La.Rev.Stat. § 1409(A).
La.Rev.Stat. § 1405(A) declares unlawful "[u]nfair methods of competition and unfair or deceptive acts or practices in the conduct of any trade or business or commerce. . . ." Any such act is determined by the trial court on a case by case method. E.g., Bryant v. Sears Consumer Fin. Co., 617 So.2d 1191, 1196 (La.App. 3rd Cir. 1993) (citations omitted). A trade practice is unfair when it offends public policy and when the practice is immoral, unethical, oppressive, unscrupulous or substantially injurious to consumers. Id. In cases involving wrongful repossession or wrongful seizure, it has been held by Louisiana courts that such actions come under the purview of the Act. E.g., Bryant, 617 So.2d at 1196; Moore v. Good-year Tire Rubber Co., 364 So.2d 630 (La.App. 2d Cir. 1978); Cook v. Spillers, 574 So.2d 464 (La.App. 2d Cir. 1991); Jones v. Petty, 577 So.2d 821 (La.App. 2d Cir. 1991).

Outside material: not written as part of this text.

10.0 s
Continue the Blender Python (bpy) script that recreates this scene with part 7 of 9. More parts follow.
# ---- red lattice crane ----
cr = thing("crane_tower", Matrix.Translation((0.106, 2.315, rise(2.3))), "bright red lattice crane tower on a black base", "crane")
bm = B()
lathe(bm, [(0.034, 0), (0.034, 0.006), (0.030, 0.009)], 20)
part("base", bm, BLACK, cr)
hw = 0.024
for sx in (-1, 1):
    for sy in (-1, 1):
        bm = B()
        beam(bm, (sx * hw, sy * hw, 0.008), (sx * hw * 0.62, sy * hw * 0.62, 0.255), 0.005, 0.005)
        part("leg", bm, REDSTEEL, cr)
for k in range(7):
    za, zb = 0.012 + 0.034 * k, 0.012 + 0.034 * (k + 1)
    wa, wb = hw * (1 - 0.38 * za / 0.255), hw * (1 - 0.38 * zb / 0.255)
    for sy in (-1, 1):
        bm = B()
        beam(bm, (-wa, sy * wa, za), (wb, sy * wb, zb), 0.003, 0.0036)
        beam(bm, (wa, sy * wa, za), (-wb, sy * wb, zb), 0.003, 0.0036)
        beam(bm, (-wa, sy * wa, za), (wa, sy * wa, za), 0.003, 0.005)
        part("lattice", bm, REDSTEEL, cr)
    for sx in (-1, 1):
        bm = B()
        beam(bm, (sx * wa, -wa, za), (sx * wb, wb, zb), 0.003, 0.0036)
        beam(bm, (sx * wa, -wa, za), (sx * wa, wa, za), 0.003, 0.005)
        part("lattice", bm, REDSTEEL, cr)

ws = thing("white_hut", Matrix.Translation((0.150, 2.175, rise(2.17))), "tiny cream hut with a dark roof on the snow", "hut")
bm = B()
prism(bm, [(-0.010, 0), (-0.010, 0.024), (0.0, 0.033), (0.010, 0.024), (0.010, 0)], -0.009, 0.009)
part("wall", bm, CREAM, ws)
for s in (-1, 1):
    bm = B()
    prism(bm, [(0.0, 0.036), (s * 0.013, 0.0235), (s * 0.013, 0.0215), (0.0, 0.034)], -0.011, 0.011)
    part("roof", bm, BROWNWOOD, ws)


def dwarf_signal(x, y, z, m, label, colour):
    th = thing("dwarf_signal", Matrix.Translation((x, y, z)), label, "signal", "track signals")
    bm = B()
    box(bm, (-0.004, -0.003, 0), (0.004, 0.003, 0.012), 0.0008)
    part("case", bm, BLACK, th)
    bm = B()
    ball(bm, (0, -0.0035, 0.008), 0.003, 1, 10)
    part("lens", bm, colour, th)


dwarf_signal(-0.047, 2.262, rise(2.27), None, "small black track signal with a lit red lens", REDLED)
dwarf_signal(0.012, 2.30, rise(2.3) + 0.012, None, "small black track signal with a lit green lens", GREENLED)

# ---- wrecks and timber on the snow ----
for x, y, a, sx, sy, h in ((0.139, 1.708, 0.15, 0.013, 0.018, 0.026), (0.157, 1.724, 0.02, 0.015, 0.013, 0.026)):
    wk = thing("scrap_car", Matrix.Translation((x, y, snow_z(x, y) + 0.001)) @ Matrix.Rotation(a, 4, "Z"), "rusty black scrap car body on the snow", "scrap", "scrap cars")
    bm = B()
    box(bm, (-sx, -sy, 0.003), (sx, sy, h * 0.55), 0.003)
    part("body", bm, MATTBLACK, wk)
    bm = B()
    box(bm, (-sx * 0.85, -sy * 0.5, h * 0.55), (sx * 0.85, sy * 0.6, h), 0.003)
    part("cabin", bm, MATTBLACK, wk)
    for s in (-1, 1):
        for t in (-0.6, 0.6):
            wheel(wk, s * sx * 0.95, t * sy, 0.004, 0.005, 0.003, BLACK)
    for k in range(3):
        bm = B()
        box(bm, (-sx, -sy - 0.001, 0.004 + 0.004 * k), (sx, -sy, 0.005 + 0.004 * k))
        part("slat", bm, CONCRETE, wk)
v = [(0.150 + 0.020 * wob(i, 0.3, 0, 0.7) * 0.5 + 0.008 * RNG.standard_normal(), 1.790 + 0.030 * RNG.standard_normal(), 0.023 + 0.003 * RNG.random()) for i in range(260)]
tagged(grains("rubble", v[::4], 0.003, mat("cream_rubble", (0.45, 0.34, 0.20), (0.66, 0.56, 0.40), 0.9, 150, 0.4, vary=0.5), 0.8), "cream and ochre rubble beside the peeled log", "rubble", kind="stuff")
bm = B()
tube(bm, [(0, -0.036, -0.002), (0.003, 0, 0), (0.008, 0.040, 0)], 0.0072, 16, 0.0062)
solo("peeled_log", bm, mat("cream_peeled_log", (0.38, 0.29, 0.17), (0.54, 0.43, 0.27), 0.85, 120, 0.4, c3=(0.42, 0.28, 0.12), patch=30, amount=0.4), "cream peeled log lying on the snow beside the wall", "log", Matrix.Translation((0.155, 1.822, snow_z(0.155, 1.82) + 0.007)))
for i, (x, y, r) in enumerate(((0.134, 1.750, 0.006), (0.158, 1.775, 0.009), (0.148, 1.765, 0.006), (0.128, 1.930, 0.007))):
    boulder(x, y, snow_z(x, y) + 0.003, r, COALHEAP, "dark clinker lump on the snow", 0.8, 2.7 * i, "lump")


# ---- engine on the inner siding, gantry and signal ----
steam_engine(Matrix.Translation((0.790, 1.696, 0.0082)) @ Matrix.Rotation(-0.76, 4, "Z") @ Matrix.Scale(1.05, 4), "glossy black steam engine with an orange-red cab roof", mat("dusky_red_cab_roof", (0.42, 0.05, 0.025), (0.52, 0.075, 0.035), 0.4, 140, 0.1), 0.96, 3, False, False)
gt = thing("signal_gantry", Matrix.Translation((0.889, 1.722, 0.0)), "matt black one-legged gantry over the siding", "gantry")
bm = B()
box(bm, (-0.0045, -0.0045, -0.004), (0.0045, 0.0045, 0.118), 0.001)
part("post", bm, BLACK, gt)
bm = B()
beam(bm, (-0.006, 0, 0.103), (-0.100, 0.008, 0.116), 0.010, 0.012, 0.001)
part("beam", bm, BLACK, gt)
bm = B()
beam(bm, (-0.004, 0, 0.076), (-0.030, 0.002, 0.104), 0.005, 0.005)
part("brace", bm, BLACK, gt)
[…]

This Court finds that the actions of M M Dodge violated the Act. Recovery under this statute may result in an award of treble damages. The action must, however, be "filed" within one year of the alleged act or transaction. La.Rev.Stat. § 51:1409(E). The record reflects that the first mention of the Act in the pleadings was more than one year after the alleged violation.
CONCLUSION
From the forgoing reasons, this Court finds and concludes that nothing in the record justifies any recovery against the B.C.C. While the Court scarcely condones the B.C.C.'s actions and is perplexed as to why Ms. Strickland's contacts with Mr. Kaplan's office were not more fruitful, it was ultimately M M Dodge's in-house collection efforts that caused harm to the Walkers. Undeniably, M M Dodge has malevolently violated the post-discharge injunction of 11 U.S.C. § 524 and the Louisiana Unfair Trade Practices and Consumer Protection Act. Accordingly,
1) The judgment entered July 1, 1992, in the Ninth Judicial District Court against the Walkers for $6,573.56, together with interest and costs is void. The B.C.C. and its attorney shall take the steps necessary to vacate that judgment and release any judicial mortgages resulting from its recordation. The Walkers' remaining demands against the Bureau of Credit Control — Alexandria, Inc., are hereby denied.

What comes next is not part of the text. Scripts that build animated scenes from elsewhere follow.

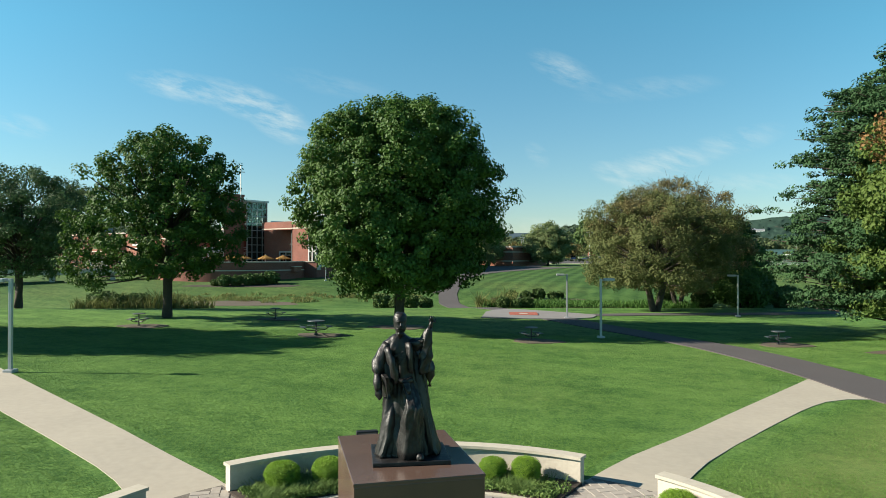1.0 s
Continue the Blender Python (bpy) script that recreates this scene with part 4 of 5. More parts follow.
part("side_wall", boxes((-11.0, -10.7, -4.2, 3.5, 0.4, 3.6)), BRICKDARK, terr)
planter = empty("planter", pose(-21.2, 92.6, 2.4, 0, 0, 143), "low brick planter with a pale cap on the terrace", "planter")
part("body", boxes((-1.7, 1.7, -0.6, 0.6, 0.0, 0.62)), BRICKRED, planter)
part("cap", boxes((-1.78, 1.78, -0.68, -0.42, 0.62, 0.72), (-1.78, 1.78, 0.42, 0.68, 0.62, 0.72), (-1.78, -1.5, -0.42, 0.42, 0.62, 0.72), (1.5, 1.78, -0.42, 0.42, 0.62, 0.72)), CREAM, planter)
part("soil", boxes((-1.5, 1.5, -0.42, 0.42, 0.58, 0.66)), SOIL, planter)
# link walkway with rails
ramp = empty("footbridge", Matrix.Translation((-39.2, 91.0, 0)), "pale concrete walkway with metal railings", "walkway")
ramp.matrix_world = pose(-39.6, 92.4, 0, 0, 0, 207)
part("deck", boxes((0, 24, -1.2, 1.2, 2.35, 2.65), bevel=0.02), CONCRETE, ramp)
part("edge_beam", boxes((0, 24, 1.2, 1.45, 2.1, 2.8)), CREAM, ramp)
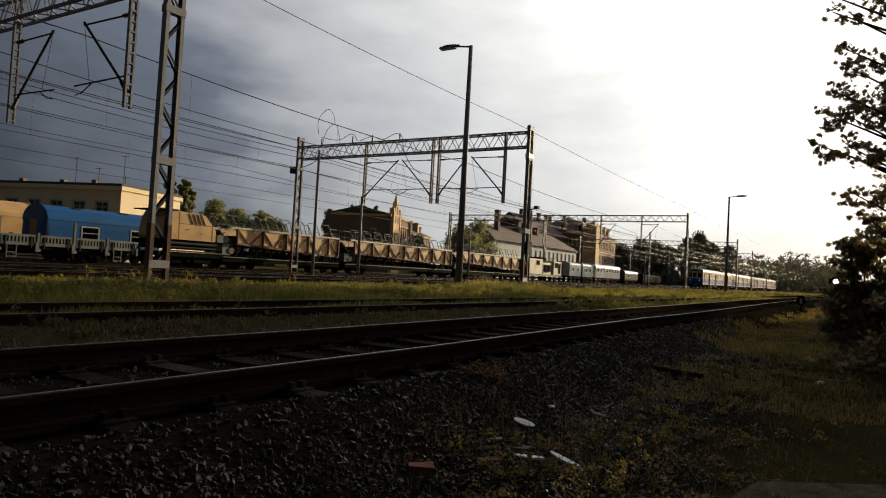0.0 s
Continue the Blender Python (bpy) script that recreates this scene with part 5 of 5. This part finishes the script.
M_DOCK = material("rusty_dock_leaves", (0.20, 0.075, 0.02), 0.8, 0, 5, 0.4, 0, (0.12, 0.08, 0.02), 3.0, through_light=0.3, island=0.5)
for x, y, h, seed in ((4.91, 2.45, 0.12, 61), (4.79, 2.57, 0.12, 62)):
    dock = [(x + 0.05 * math.cos(k * 2.4), y + 0.05 * math.sin(k * 2.4), ground_height(x, y) + h * k / 7) for k in range(8)]
    single("dock_plant", leaf_mesh("dock_plant", dock, [0.045] * 8, 160, 0.022, M_DOCK, seed), None, Matrix(), "rust-brown withered dock plant on the gravel", "plant", "dock plants")
weed_clumps("leafy_weeds", (4.26, 5.66, 0.94, 1.74), 30, 0.10, 0.022, M_PATHGRASS, "green tufts sprouting beside the gravel", 56)


def goldenrod():
    """Tall pale yellow plumes beside the main track."""
    r = np.random.RandomState(6)
    cs, rs = [], []
    stems = Shape()
    for x, y in ((9.75, 16.2), (10.9, 16.3), (11.4, 16.4), (12.6, 16.2), (17.4, 16.6)):
        for k in range(5):
            a, b, h = x + r.normal(0, 0.12), y + r.normal(0, 0.12), r.uniform(0.3, 0.5)
            z = ground_height(a, b)
            tip = (a + r.normal(0, 0.08), b + r.normal(0, 0.05), z + h)
            stems.tube((a, b, z - 0.02), tip, 0.008, 0.004, 5)
            for j in range(3):
                cs.append((tip[0] + 0.05 * j, tip[1], tip[2] - 0.06 * j))
                rs.append(0.035)
    single("goldenrod_stems", stems, M_GRASS, Matrix(), "green stems of tall weeds by the track", "weeds", kind="stuff")
    single("goldenrod_plumes", leaf_mesh("goldenrod_plumes", cs, rs, 500, 0.020, M_FLOWER, 7, 1.0), None, Matrix(), "pale yellow flower plumes on tall weeds", "flowers", kind="stuff")


goldenrod()


def flowers():
    r = np.random.RandomState(4)
    cs, rs = [], []
    for k in range(120):
        x, y = 6 + 44 * r.uniform() ** 1.4, r.uniform(10.5, 17.5)
        if noise.noise(Vector((x * 0.3, y * 0.3, 2))) < -0.05:
            continue
        for j in range(3):
            cs.append((x + r.normal(0, 0.3), y + r.normal(0, 0.3), ground_height(x, y) + r.uniform(0.10, 0.26)))
            rs.append(0.06)
    single("wild_flowers", leaf_mesh("wild_flowers", cs, rs, 1800, 0.026, M_FLOWER, 5, 1.0), None, Matrix(), "yellow wild flowers in the tall grass", "flowers", kind="stuff")


flowers()


def stone_shape(seed, facets=True):
    r = random.Random(seed)
    bm = bmesh.new()
    if facets:
        bmesh.ops.create_icosphere(bm, subdivisions=1, radius=1.0)
    else:
        bmesh.ops.create_cube(bm, size=1.25)
        bmesh.ops.triangulate(bm, faces=bm.faces[:])
    sx, sy, sz = r.uniform(0.7, 1.2), r.uniform(0.6, 1.0), r.uniform(0.35, 0.6)
    for v in bm.verts:
        k = r.uniform(0.55, 1.25)
        v.co = Vector((v.co.x * sx * k, v.co.y * sy * k, v.co.z * sz * k))
    v = np.array([tuple(p.co) for p in bm.verts])
    f = np.array([[q.index for q in p.verts] for p in bm.faces])
    bm.free()
    return v, f


def stones():
    kinds = [stone_shape(s, s < 4) for s in range(12)]
    r = np.random.RandomState(21)
    bed = thing("ballast_bed", Matrix(), "loose ballast stones beside the nearest track, coloured darker for shade", "ballast", kind="structure")
    shared = []
    for v, f in kinds:
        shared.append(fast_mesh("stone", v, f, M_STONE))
    V, F, base = [], [], 0
    made = 0
    for k in range(40000):
        x = 0.4 + 18 * r.uniform() ** 1.6
        y = r.triangular(0.4, 2.0, 2.95) if r.uniform() < 0.85 else r.uniform(3.25, 5.6)
        y += bend(x)
        if abs(abs(y - T1 - bend(x)) - 0.7525) < 0.09:
            continue
        s = 0.008 + 0.021 * r.uniform() ** 1.8
        z = ground_height(x, y) + s * 0.2
        if 2.95 < y - bend(x) < 5.1 and z > -0.2 + 0.02:
            z = -0.2
        m = Matrix.Translation((x, y, z)) @ Euler(r.uniform(0, 6.28, 3).tolist()).to_matrix().to_4x4() @ Matrix.Scale(s, 4)
        kind = r.randint(12)
        if made < 300 and 2.4 < x < 5.0 and 1.2 < y < 2.6 and s > 0.014:
            ob = part("stone", shared[kind], None, bed, at=m)
            made += 1
            continue
        v, f = kinds[kind]
        a = np.array(m)
        V.append(v @ a[:3, :3].T + a[:3, 3])
        F.append(f + base)
        base += len(v)
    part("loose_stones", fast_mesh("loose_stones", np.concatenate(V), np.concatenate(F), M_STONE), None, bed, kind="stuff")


stones()


# ---- small things on the ground ----
def on_ground(x, y, turn=0, lift=0.0, rx=0, ry=0):
    return pose(x, y, ground_height(x, y) + lift, rx, ry, turn)


s = Shape()
s.loft([[(0.078 * k * math.cos(a * math.pi / 10), 0.045 * k * math.sin(a * math.pi / 10), z) for a in range(20)] for k, z in ((0.5, 0.0), (1.0, 0.018), (0.97, 0.022), (0.5, 0.008))])
single("plastic_lid", s, M_PLASTIC, on_ground(4.46, 2.0, -70, 0.015, 10, 14), "crushed white plastic lid on the gravel", "litter", smooth=True)


def strip(a, b, w, mat, label, name, lift=0.012, h=0.012):
    """A thin broken piece lying from a to b on the ground."""
    a, b = Vector(a), Vector(b)
    l = (b - a).length
    mid = (a + b) / 2
    rings = []
    for e, k, dy in ((-0.5, 0.25, 0.004), (-0.3, 0.8, 0.0), (0.1, 1.0, -0.003), (0.38, 0.7, 0.004), (0.5, 0.3, 0.006)):
        rings.append([(e * l, -w / 2 * k + dy, 0), (e * l, w / 2 * k + dy, 0), (e * l, w / 2 * k + dy, h), (e * l, -w / 2 * k + dy, h * 1.2)])
    return single(name, Shape().loft(rings), mat, on_ground(mid.x, mid.y, math.degrees(math.atan2(b.y - a.y, b.x - a.x)), lift, 6, 2), label, "litter", "scattered scraps")


strip((4.04, 1.62, 0), (3.87, 1.37, 0), 0.045, M_PLASTIC, "white splinter of board lying on gravel", "board_splinter")
strip((3.76, 1.74, 0), (3.83, 1.57, 0), 0.05, M_PLASTIC, "pale strip of board lying on gravel", "board_splinter")
strip((3.91, 1.84, 0), (4.02, 1.73, 0), 0.04, M_CONCRETE, "grey shard on the gravel", "stone_shard")
strip((5.44, 1.85, 0), (5.40, 1.70, 0), 0.02, M_PLASTIC, "thin pale scrap on the weeds", "paper_scrap")
strip((5.10, 2.08, 0), (5.14, 2.04, 0), 0.03, M_PLASTIC, "tiny white scrap on the gravel", "paper_scrap")
strip((3.68, 1.92, 0), (3.78, 1.86, 0), 0.012, M_STRAW, "dry twig lying on the gravel", "twig")
strip((9.4, 0.75, 0), (9.6, 0.1, 0), 0.02, M_STRAW, "pale stick lying in the grass", "stick", 0.05)


def brick(x, y, turn, l=0.13, w=0.09, h=0.05, label="broken piece of red brick"):
    p = Shape().loft([[(-l / 2, -w / 2, 0), (l / 2, -w / 2 * 0.8, 0), (l / 2 * 0.8, w / 2, 0), (-l / 2, w / 2 * 0.9, 0)], [(-l / 2, -w / 2, h), (l / 2 * 0.9, -w / 2 * 0.8, h * 0.8), (l / 2 * 0.75, w / 2 * 0.9, h), (-l / 2 * 0.95, w / 2 * 0.85, h * 0.9)]])
    return single("brick_piece", p, M_TERRACOTTA, on_ground(x, y, turn, -0.01), label, "brick", "broken bricks")


brick(3.55, 1.79, -35, 0.16, 0.07, 0.04)
brick(3.09, 1.96, -52, 0.15, 0.09, 0.06, "half-buried red brick in the gravel")
strip((3.90, 1.99, 0), (4.01, 1.94, 0), 0.02, M_STRAW, "pale twig lying on the gravel", "twig")
strip((4.00, 1.83, 0), (4.03, 1.72, 0), 0.03, M_CONCRETE, "grey shard on the gravel", "stone_shard")
strip((8.48, 2.36, 0), (8.26, 1.49, 0), 0.06, M_BARK, "dark rotten branch lying in the weeds", "branch", 0.02, 0.05)


def crumpled(x, y, r, label):
    v, f = stone_shape(77)
    return single("crumpled_bag", fast_mesh("crumpled_bag", v * np.array([r, r * 0.8, r * 0.6]), f, M_PLASTIC), None, on_ground(x, y, 0, r * 0.4), label, "litter", "scattered bags")


crumpled(9.27, 0.37, 0.10, "small crumpled white bag in the grass")
crumpled(9.45, 0.28, 0.05, "small crumpled white bag in the grass")
crumpled(4.03, 0.92, 0.035, "tiny crumpled white scrap in the weeds")
crumpled(15.4, 1.9, 0.06, "small pale scrap in the grass")

SLAB = ((4.14, 0.46), (5.1, -0.85), (3.4, -1.1), (3.25, 0.62))
slab = Shape().loft([[(x + dx, y + dy, z) for (x, y), (dx, dy) in zip(SLAB, ((k, k), (k, -k), (-k, -k), (-k, k)))] for k, z in ((0.0, -0.62), (0.0, -0.415), (-0.02, -0.40))])
single("concrete_slab", slab, M_SLAB, Matrix(), "worn concrete slab set in the weedy ground", "slab")

# a low ground signal between rail and path
sig = thing("ground_signal", pose(36.0, 2.32, -0.25), "small black ground signal with a pale face", "signal")
part("post", Shape().tube((0, 0, -0.1), (0, 0, 0.25), 0.06), M_DARKSTEEL, sig)
part("casing", Shape().tube((-0.12, 0, 0.42), (0.1, 0, 0.42), 0.20, 0.18, 18), M_UNDER, sig)
part("face", Shape().box(-0.14, -0.122, -0.05, 0.05, 0.30, 0.54), M_SIGNWHITE, sig, "pale upright band")
part("hood", Shape().box(-0.18, 0.12, -0.15, 0.15, 0.60, 0.68), M_UNDER, sig)

# a locomotive waiting far down the nearest line with its headlight on
loco = thing("locomotive", pose(150.0, 3.7, -0.3), "distant dark locomotive with a glaring headlight", "locomotive")
part("body", Shape().box(0, 14, -1.4, 1.4, 1.0, 3.6), M_GREYGREEN, loco)
part("roof", Shape().loft([[(-0.1, -1.4, 3.6), (-0.1, 0, 4.0), (-0.1, 1.4, 3.6)], [(14.1, -1.4, 3.6), (14.1, 0, 4.0), (14.1, 1.4, 3.6)]]), M_UNDER, loco)
part("windscreen", Shape().box(-0.03, -0.005, -1.1, 1.1, 1.7, 2.5), M_PANE, loco)
part("buffer_beam", Shape().box(-0.3, 0.0, -1.3, 1.3, 0.5, 1.1), M_UNDER, loco)
part("underframe", Shape().box(0, 14, -1.2, 1.2, 0.3, 1.0), M_UNDER, loco)
part("headlight", Shape().tube((-0.02, 0.1, 3.05), (-0.1, 0.1, 3.05), 0.5, 0.5, 20), M_GLOW, loco, "lit white headlight")


# ---- what moves ----
FRONT_AT_7, SPEED = 16.5, 17.25


def motions():
    times = (0.0, 2.0, 4.0, 6.0, 8.0, 10.0, 12.0, 14.0, 16.0)
    for car, shift in train:
        walk(car, [(t, pose(FRONT_AT_7 - SPEED * (t - 7.0) + shift, T4, 0)) for t in times])


motions()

2) There will be judgment herein in favor of the Walkers and against M M Dodge, Inc., in the amount of $3,822.75, $10,000.00 in punitive damages, and $10,080.70 for attorney fees and costs.

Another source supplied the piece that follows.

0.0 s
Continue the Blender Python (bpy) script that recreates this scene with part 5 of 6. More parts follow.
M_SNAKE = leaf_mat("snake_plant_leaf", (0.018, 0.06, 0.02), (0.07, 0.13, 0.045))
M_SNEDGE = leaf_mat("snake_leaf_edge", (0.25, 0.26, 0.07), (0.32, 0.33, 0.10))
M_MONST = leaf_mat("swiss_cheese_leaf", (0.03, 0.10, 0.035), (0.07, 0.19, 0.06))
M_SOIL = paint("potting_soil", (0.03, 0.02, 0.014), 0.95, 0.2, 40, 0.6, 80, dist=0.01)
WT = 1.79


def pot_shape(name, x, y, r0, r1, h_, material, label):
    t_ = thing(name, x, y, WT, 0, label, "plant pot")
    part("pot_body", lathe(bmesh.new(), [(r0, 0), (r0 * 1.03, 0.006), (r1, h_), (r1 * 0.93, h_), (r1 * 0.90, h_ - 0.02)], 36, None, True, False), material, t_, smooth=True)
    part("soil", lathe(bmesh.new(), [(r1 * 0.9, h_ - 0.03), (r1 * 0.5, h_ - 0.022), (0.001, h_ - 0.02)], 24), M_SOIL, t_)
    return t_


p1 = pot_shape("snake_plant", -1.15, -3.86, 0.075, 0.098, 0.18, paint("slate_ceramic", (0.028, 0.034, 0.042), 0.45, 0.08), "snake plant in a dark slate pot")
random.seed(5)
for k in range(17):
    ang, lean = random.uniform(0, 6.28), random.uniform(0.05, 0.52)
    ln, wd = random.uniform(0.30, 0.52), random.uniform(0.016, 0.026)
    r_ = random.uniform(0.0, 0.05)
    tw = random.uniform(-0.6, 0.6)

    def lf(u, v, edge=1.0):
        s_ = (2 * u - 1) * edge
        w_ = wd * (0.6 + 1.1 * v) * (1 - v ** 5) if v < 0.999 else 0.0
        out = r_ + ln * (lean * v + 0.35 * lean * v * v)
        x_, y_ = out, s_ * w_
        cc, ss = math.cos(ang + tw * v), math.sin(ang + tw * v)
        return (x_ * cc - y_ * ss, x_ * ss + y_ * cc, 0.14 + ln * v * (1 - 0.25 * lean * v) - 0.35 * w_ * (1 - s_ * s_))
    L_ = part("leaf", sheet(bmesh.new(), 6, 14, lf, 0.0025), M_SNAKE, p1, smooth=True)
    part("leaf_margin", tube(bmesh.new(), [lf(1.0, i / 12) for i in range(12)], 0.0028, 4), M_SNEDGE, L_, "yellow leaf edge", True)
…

3) The parties are allowed two (2) weeks from the date of this order to submit post-trial memoranda relating only to whether the Louisiana Unfair Trade Practices and Consumer Protection Act is prescriptive and/or peremptive of the Walkers' claim altogether, whether the claim under the Act relates back to the original pleading, and whether the Walkers are entitled to treble damages.
A separate conforming order will be entered.